Both HPAI and LPAI viruses can spread rapidly through poultry flocks. HPAI and LPAI designations do not refer to or correlate with the severity of illness in cases of human infection with these viruses; both LPAI and HPAI A viruses have caused mild to severe illness in infected humans. There are genetic and antigenic differences between the influenza A virus subtypes that typically infect only birds and those that can infect birds and people.

Global avian influenza surveillance data is available from the World Organization for Animal Health website at Avian Influenza – WOAH – World Organisation for Animal Health. Information about recent U.S. outbreaks of avian influenza in birds is available from USDA's APHIS webpage. Additional information about avian influenza surveillance in wild birds is available at the USGS National Wildlife Health Center.

Avian Influenza in Poultry (Domesticated Birds)

Domesticated birds (chickens, turkeys, ducks, etc.) may become infected with avian influenza A viruses through direct contact with infected waterfowl or other infected poultry, or through contact with surfaces that have been contaminated with the viruses.

Avian influenza outbreaks in domesticated birds are of concern for several reasons:

  • the potential for low pathogenic avian influenza A(H5) and A(H7) viruses to evolve into highly pathogenic avian influenza A(H5) and A(H7) viruses with major agricultural implications
  • the potential for rapid spread and significant illness and death among poultry during outbreaks of highly pathogenic avian influenza
  • the economic impact and trade restrictions from a highly pathogenic avian influenza outbreak
  • the possibility that avian influenza A viruses could be transmitted to humans exposed to infected birds

When avian influenza A(H5) or A(H7) virus outbreaks occur in poultry, depopulation (or culling, also called "stamping out") of infected flocks is usually carried out. In addition, surveillance of flocks that are nearby or linked to the infected flock(s) and quarantine of exposed flocks with culling if disease is detected, are the preferred control and eradication methods. Past Outbreaks of Avian Influenza for more information about avian influenza A virus infections in U.S. poultry. More information about avian influenza in poultry in the United States is available through the United States Department of Agriculture's Animal and Plant Health Inspection Service website.

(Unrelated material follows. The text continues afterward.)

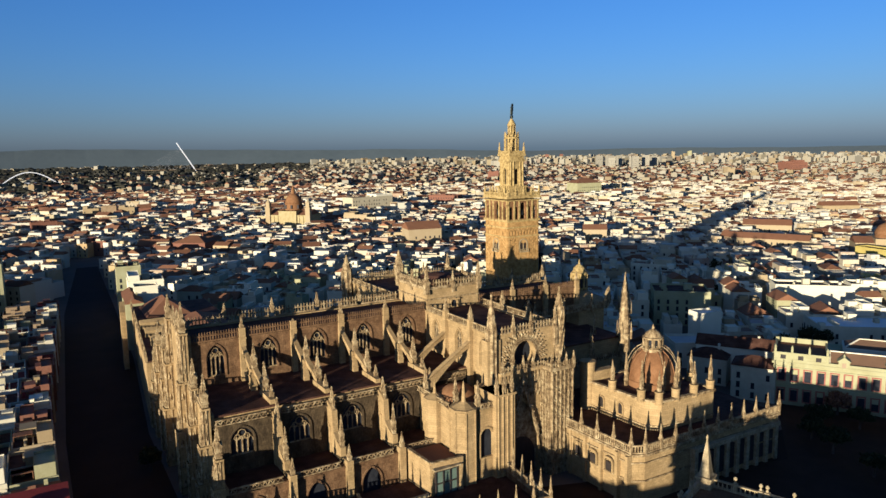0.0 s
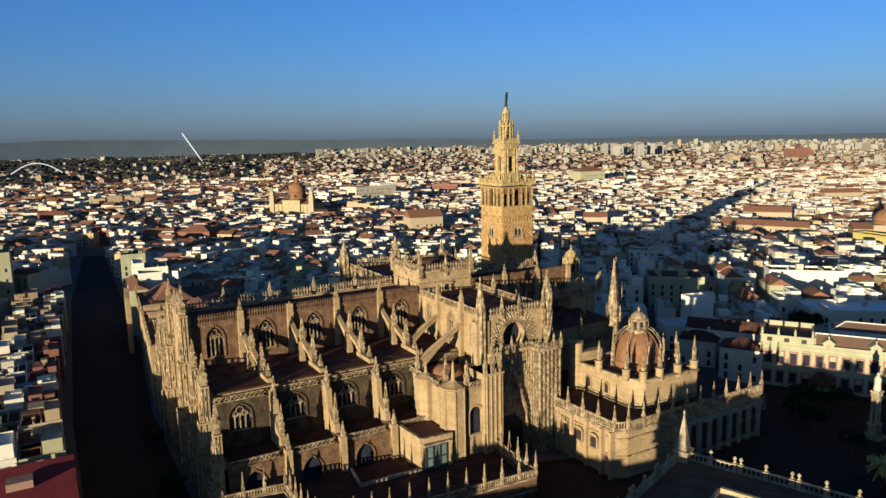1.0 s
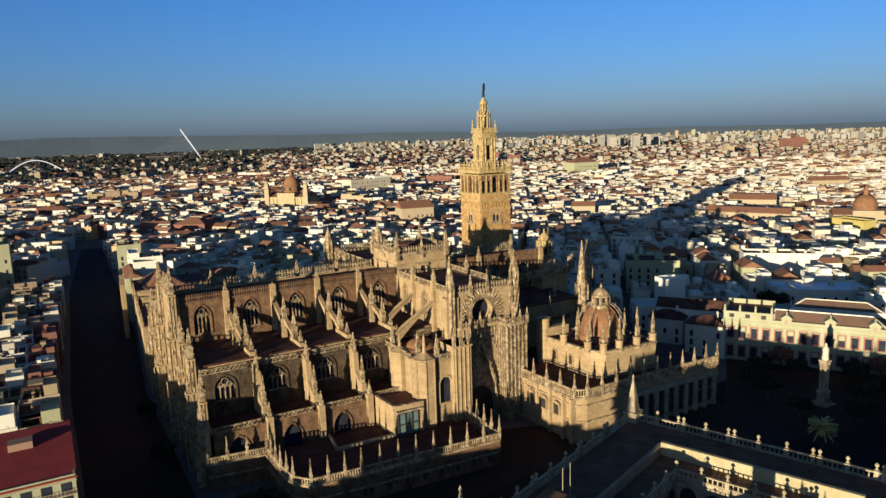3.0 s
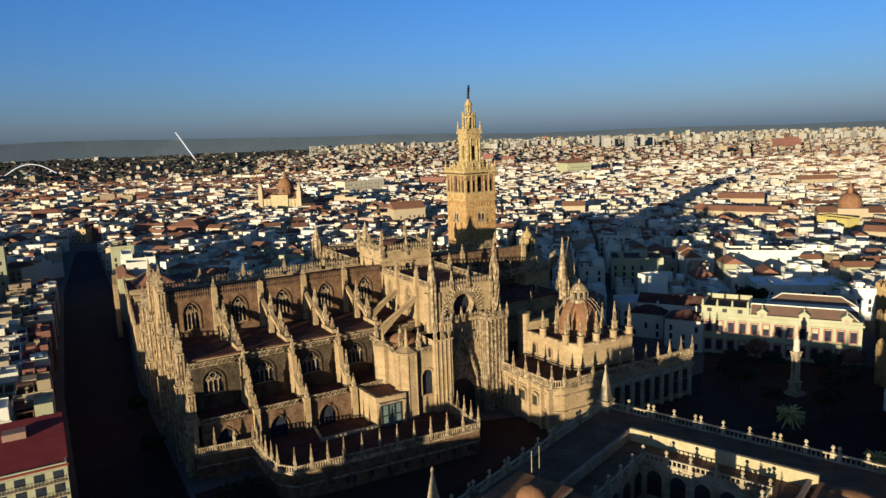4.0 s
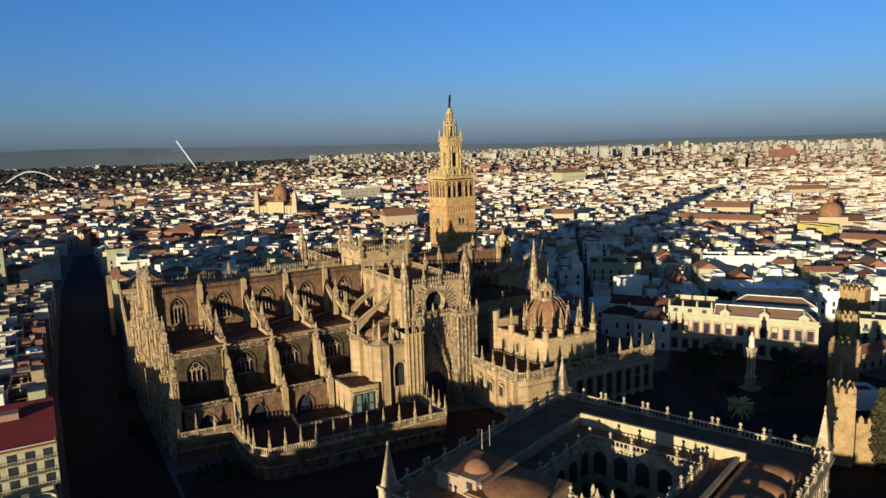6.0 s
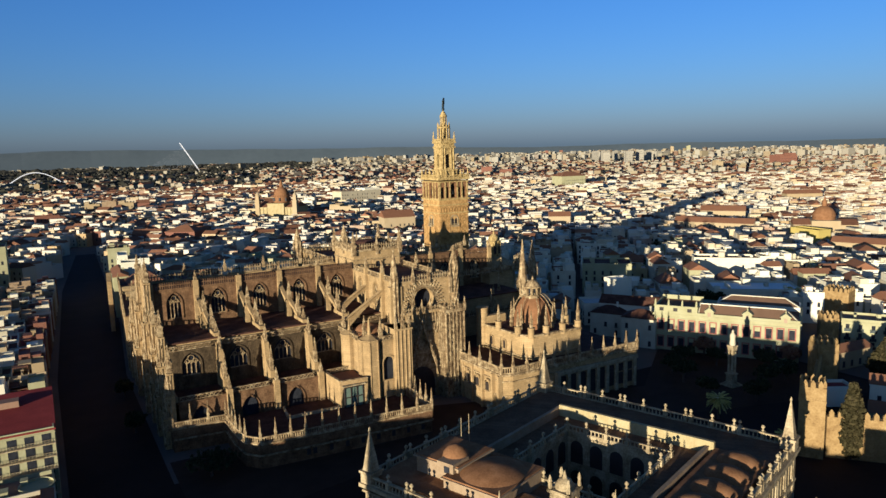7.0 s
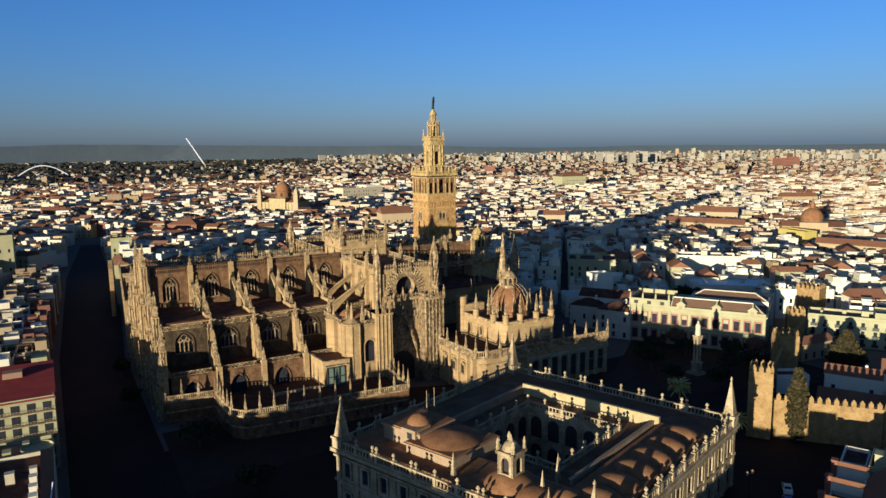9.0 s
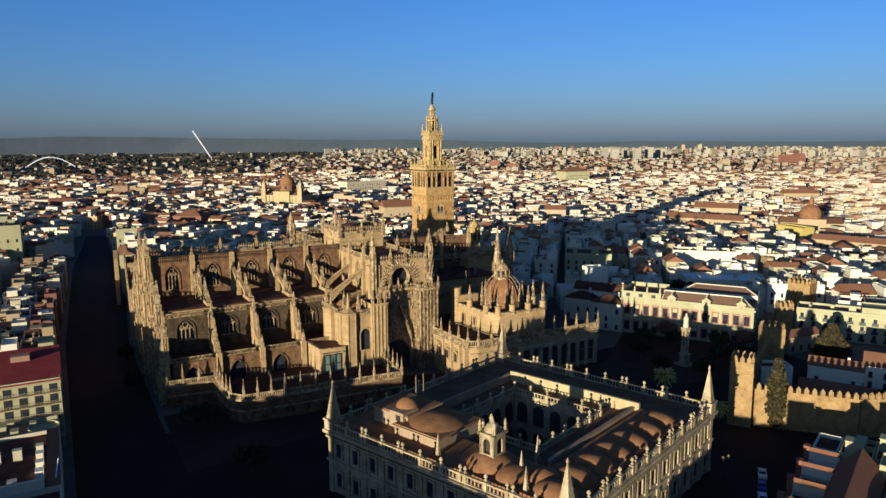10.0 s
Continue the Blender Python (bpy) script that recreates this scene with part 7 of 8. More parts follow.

Surveillance for Avian Influenza

CDC, the United States Department of Agriculture (USDA), the World Health Organization (WHO), the World Organization for Animal Health (WOAH), and the Food and Agriculture Organization of the United Nations (FAO) conduct routine surveillance to monitor influenza viruses for changes that may have implications for animal and public health. CDC and WHO surveillance efforts are focused on human health. FAO and WOAH are concerned with issues affecting animals, food and agriculture.